5. The 7 Habits of Highly Effective People — Stephen R. Covey

I've included this one not because it's the most sophisticated book on the list — it isn't — but because it's the most foundational. Covey's framework for personal effectiveness underpins almost everything else I've read about leadership and performance.

The habit that has had the most practical impact on my work is Habit 5: Seek first to understand, then to be understood. In revenue roles, there is constant pressure to talk — to pitch, to present, to persuade. The leaders who are actually effective are the ones who listen first. They understand the problem before they offer the solution. They know what the customer, the stakeholder, or the team member actually needs before they start selling.

I've watched this habit separate good salespeople from great ones more reliably than any other single behaviour.

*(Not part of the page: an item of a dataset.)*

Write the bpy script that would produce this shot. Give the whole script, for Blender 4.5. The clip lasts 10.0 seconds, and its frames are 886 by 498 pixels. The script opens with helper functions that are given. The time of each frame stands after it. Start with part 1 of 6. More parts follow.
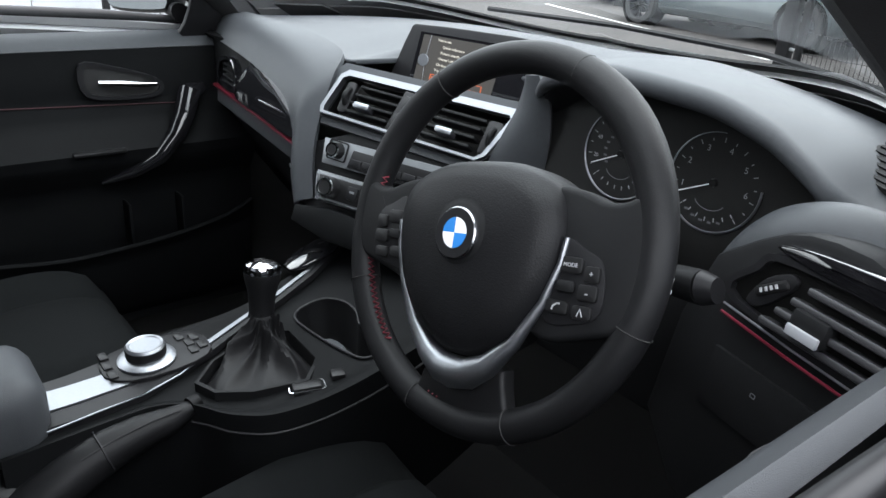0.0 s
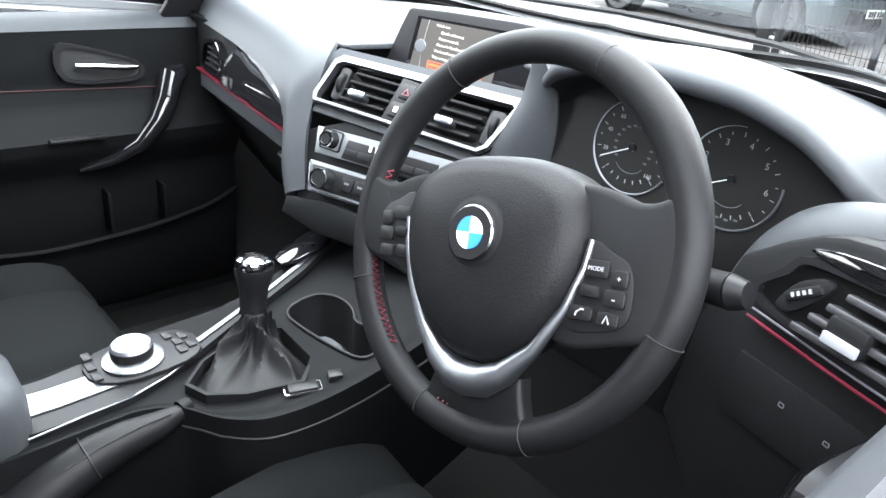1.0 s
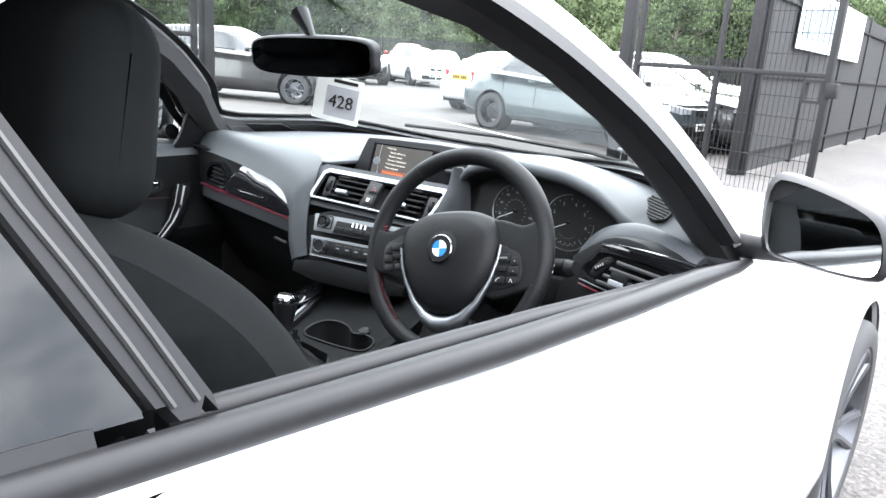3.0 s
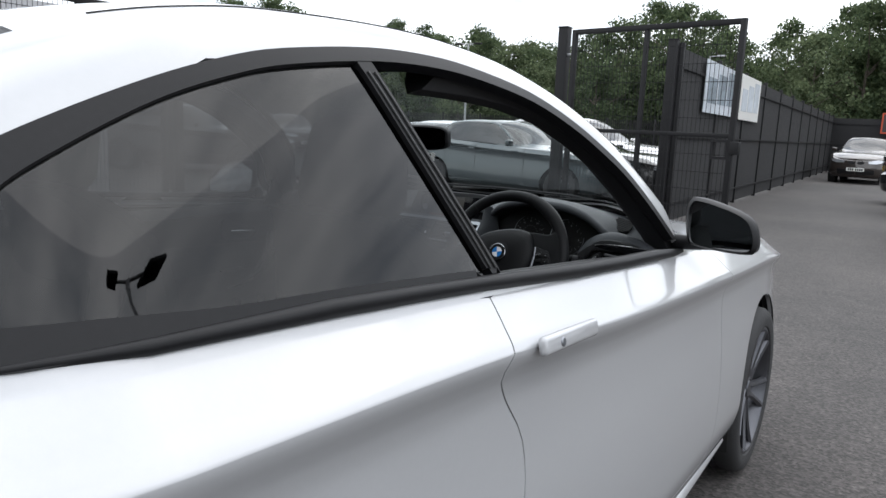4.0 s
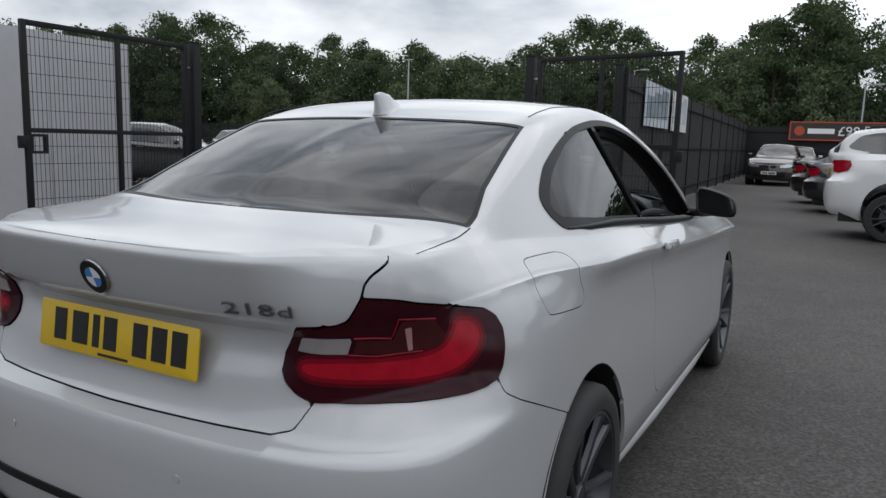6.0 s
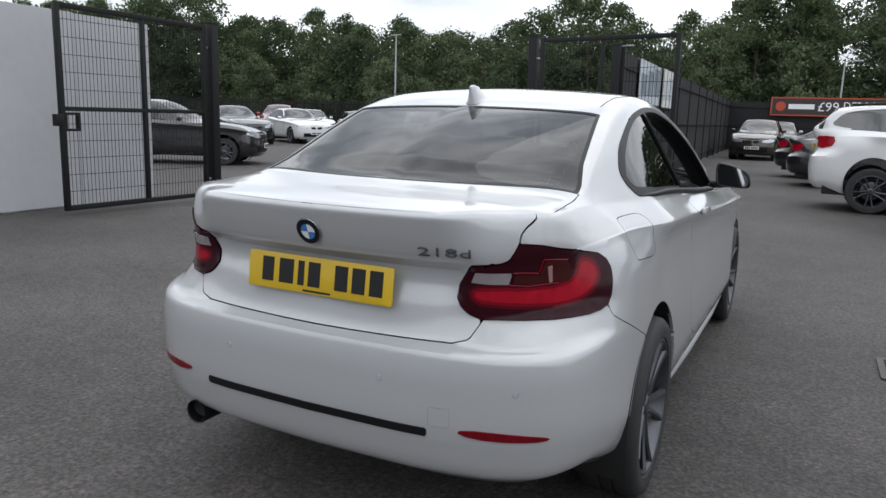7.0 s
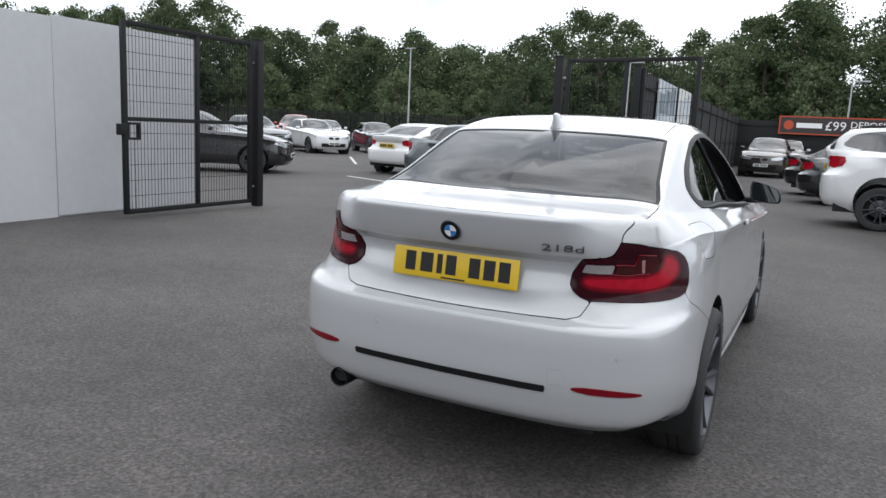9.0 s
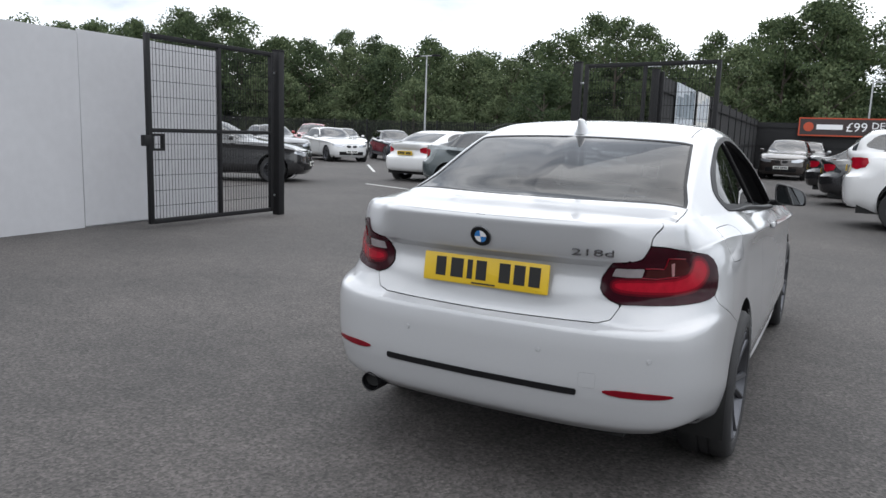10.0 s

If you're building a revenue team and you could only give them one book, this might be it.


These five books aren't a complete curriculum. There are others I'd add — The Obstacle Is the Way for resilience, Atomic Habits for building the systems that make consistent performance possible, Outliers for understanding the role of environment and opportunity in success. But if I had to start somewhere, I'd start here.

Revenue leadership is ultimately about people — understanding them, motivating them, building environments where they can do their best work. The books that have helped me most are the ones that took that seriously.